_Dataset section_
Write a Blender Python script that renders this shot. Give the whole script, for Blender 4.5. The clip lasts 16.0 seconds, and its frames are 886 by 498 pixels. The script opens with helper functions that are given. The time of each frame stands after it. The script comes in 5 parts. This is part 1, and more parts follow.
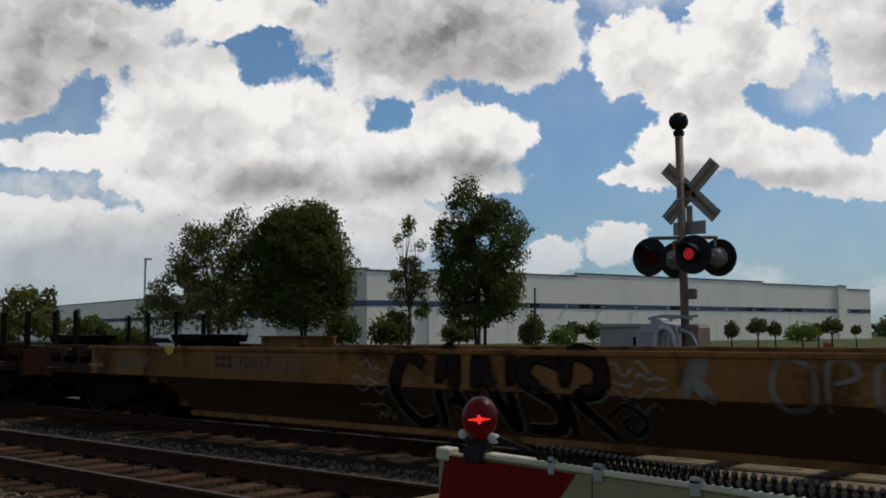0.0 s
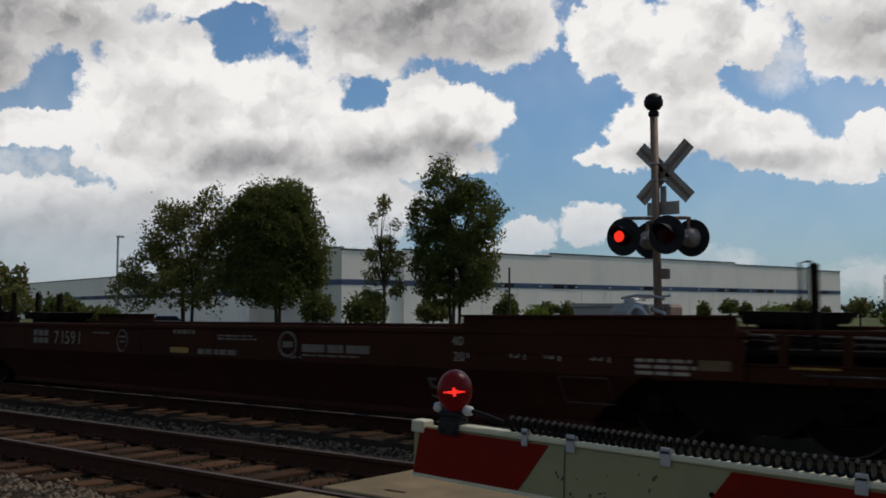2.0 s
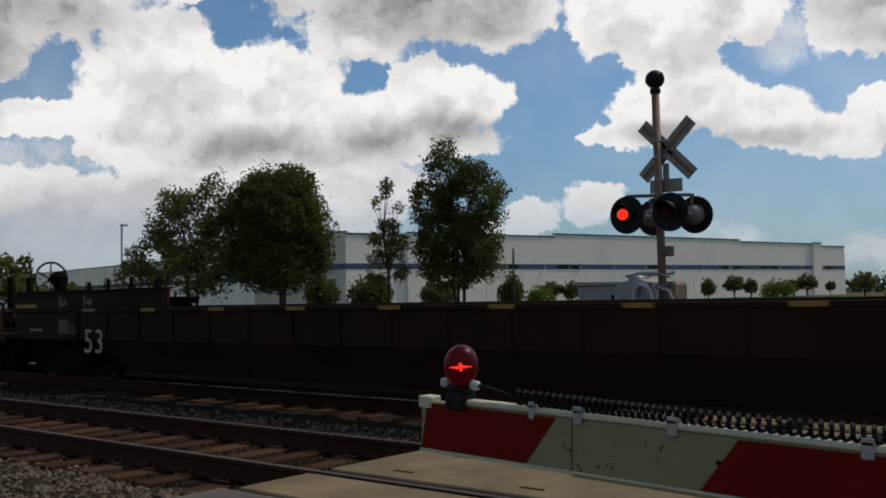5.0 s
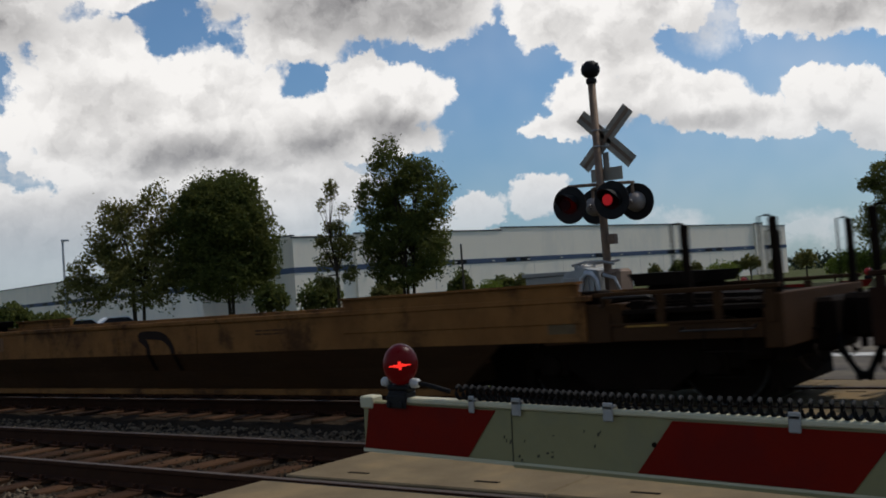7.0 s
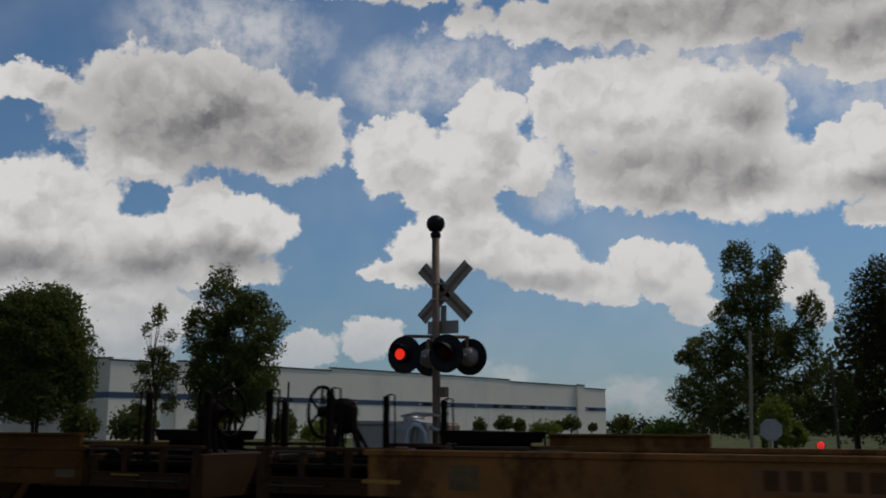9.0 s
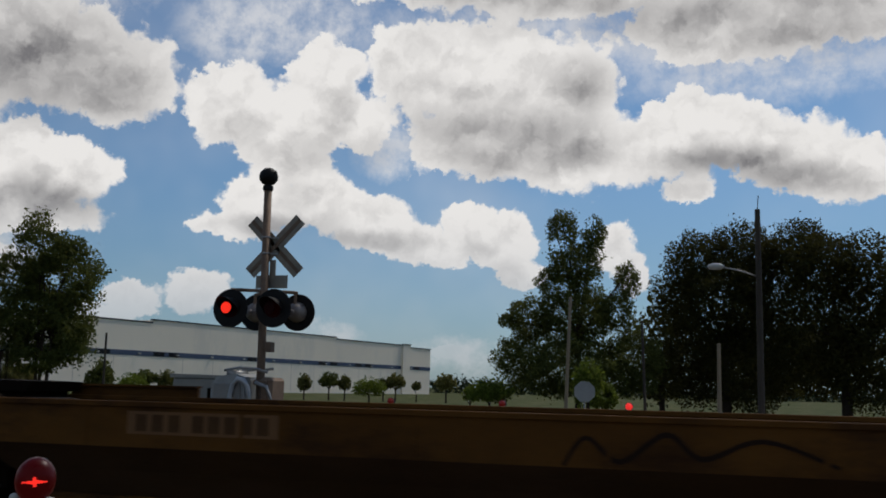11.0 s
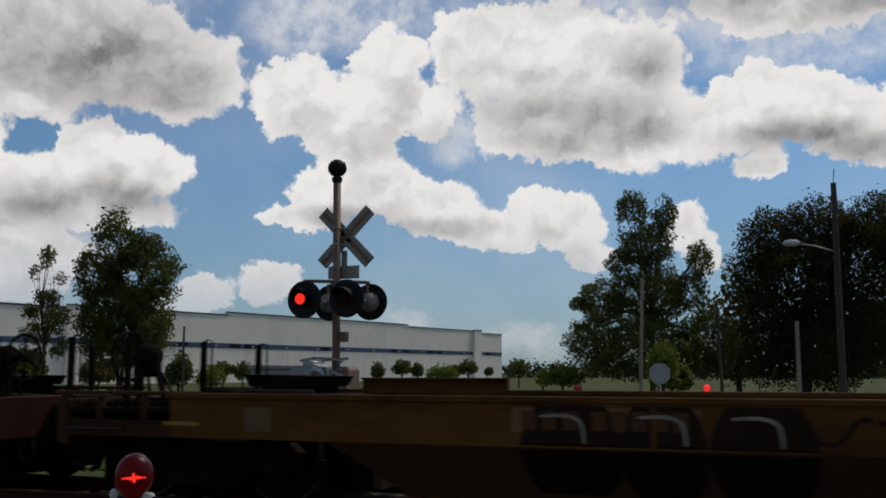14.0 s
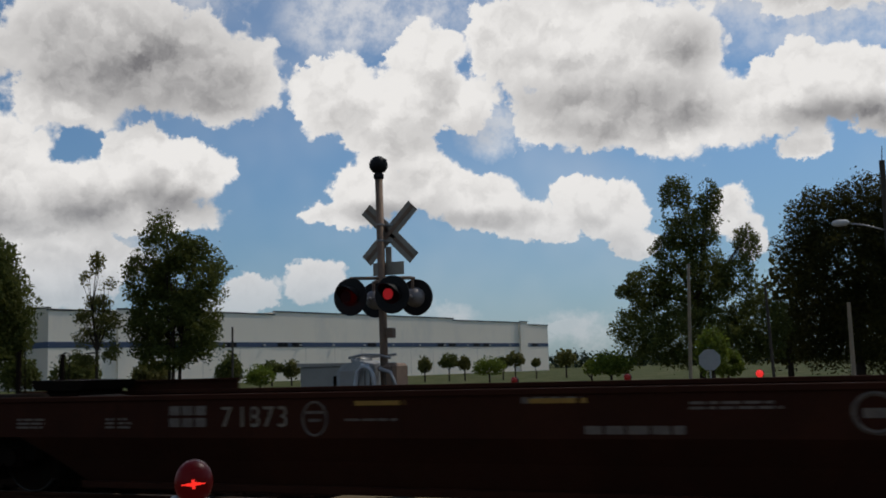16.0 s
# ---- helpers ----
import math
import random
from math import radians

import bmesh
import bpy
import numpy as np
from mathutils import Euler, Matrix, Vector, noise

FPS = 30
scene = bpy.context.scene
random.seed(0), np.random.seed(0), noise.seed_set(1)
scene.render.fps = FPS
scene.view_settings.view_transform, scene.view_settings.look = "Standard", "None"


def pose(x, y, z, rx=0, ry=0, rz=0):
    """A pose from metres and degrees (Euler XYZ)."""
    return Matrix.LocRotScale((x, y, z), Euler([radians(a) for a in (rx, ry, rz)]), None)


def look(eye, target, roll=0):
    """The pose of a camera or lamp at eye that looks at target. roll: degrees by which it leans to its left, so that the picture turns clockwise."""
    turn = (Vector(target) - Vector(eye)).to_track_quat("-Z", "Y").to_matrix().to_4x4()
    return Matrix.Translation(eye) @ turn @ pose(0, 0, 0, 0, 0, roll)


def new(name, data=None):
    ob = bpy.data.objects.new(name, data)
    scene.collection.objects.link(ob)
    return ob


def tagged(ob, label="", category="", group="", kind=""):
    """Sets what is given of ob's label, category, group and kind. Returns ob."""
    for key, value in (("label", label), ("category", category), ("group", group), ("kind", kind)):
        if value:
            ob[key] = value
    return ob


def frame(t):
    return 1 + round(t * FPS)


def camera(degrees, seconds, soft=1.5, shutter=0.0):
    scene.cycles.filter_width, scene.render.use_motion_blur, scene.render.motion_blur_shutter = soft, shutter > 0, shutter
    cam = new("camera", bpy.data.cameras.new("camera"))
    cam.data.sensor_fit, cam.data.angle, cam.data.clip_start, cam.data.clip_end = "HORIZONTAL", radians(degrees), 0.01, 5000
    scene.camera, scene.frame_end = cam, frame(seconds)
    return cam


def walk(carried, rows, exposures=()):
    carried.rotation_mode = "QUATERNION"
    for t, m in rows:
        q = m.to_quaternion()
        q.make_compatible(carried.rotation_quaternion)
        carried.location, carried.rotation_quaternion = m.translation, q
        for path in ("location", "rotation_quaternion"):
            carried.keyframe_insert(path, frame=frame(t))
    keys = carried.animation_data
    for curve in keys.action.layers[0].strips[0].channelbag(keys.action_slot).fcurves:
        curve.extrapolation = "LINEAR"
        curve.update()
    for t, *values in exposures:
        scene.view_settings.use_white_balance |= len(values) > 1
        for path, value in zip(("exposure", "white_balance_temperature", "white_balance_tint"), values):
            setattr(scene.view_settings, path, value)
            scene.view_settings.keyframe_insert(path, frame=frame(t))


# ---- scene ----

_Request_
Taking the material above, extract exactly and only the lines from the line with "scene = bpy.context.scene" to the line with "keys = carried.animation_data", inclusive of both.

_Exercise response_
scene = bpy.context.scene
random.seed(0), np.random.seed(0), noise.seed_set(1)
scene.render.fps = FPS
scene.view_settings.view_transform, scene.view_settings.look = "Standard", "None"


def pose(x, y, z, rx=0, ry=0, rz=0):
    """A pose from metres and degrees (Euler XYZ)."""
    return Matrix.LocRotScale((x, y, z), Euler([radians(a) for a in (rx, ry, rz)]), None)


def look(eye, target, roll=0):
    """The pose of a camera or lamp at eye that looks at target. roll: degrees by which it leans to its left, so that the picture turns clockwise."""
    turn = (Vector(target) - Vector(eye)).to_track_quat("-Z", "Y").to_matrix().to_4x4()
    return Matrix.Translation(eye) @ turn @ pose(0, 0, 0, 0, 0, roll)


def new(name, data=None):
    ob = bpy.data.objects.new(name, data)
    scene.collection.objects.link(ob)
    return ob


def tagged(ob, label="", category="", group="", kind=""):
    """Sets what is given of ob's label, category, group and kind. Returns ob."""
    for key, value in (("label", label), ("category", category), ("group", group), ("kind", kind)):
        if value:
            ob[key] = value
    return ob


def frame(t):
    return 1 + round(t * FPS)


def camera(degrees, seconds, soft=1.5, shutter=0.0):
    scene.cycles.filter_width, scene.render.use_motion_blur, scene.render.motion_blur_shutter = soft, shutter > 0, shutter
    cam = new("camera", bpy.data.cameras.new("camera"))
    cam.data.sensor_fit, cam.data.angle, cam.data.clip_start, cam.data.clip_end = "HORIZONTAL", radians(degrees), 0.01, 5000
    scene.camera, scene.frame_end = cam, frame(seconds)
    return cam


def walk(carried, rows, exposures=()):
    carried.rotation_mode = "QUATERNION"
    for t, m in rows:
        q = m.to_quaternion()
        q.make_compatible(carried.rotation_quaternion)
        carried.location, carried.rotation_quaternion = m.translation, q
        for path in ("location", "rotation_quaternion"):
            carried.keyframe_insert(path, frame=frame(t))
    keys = carried.animation_data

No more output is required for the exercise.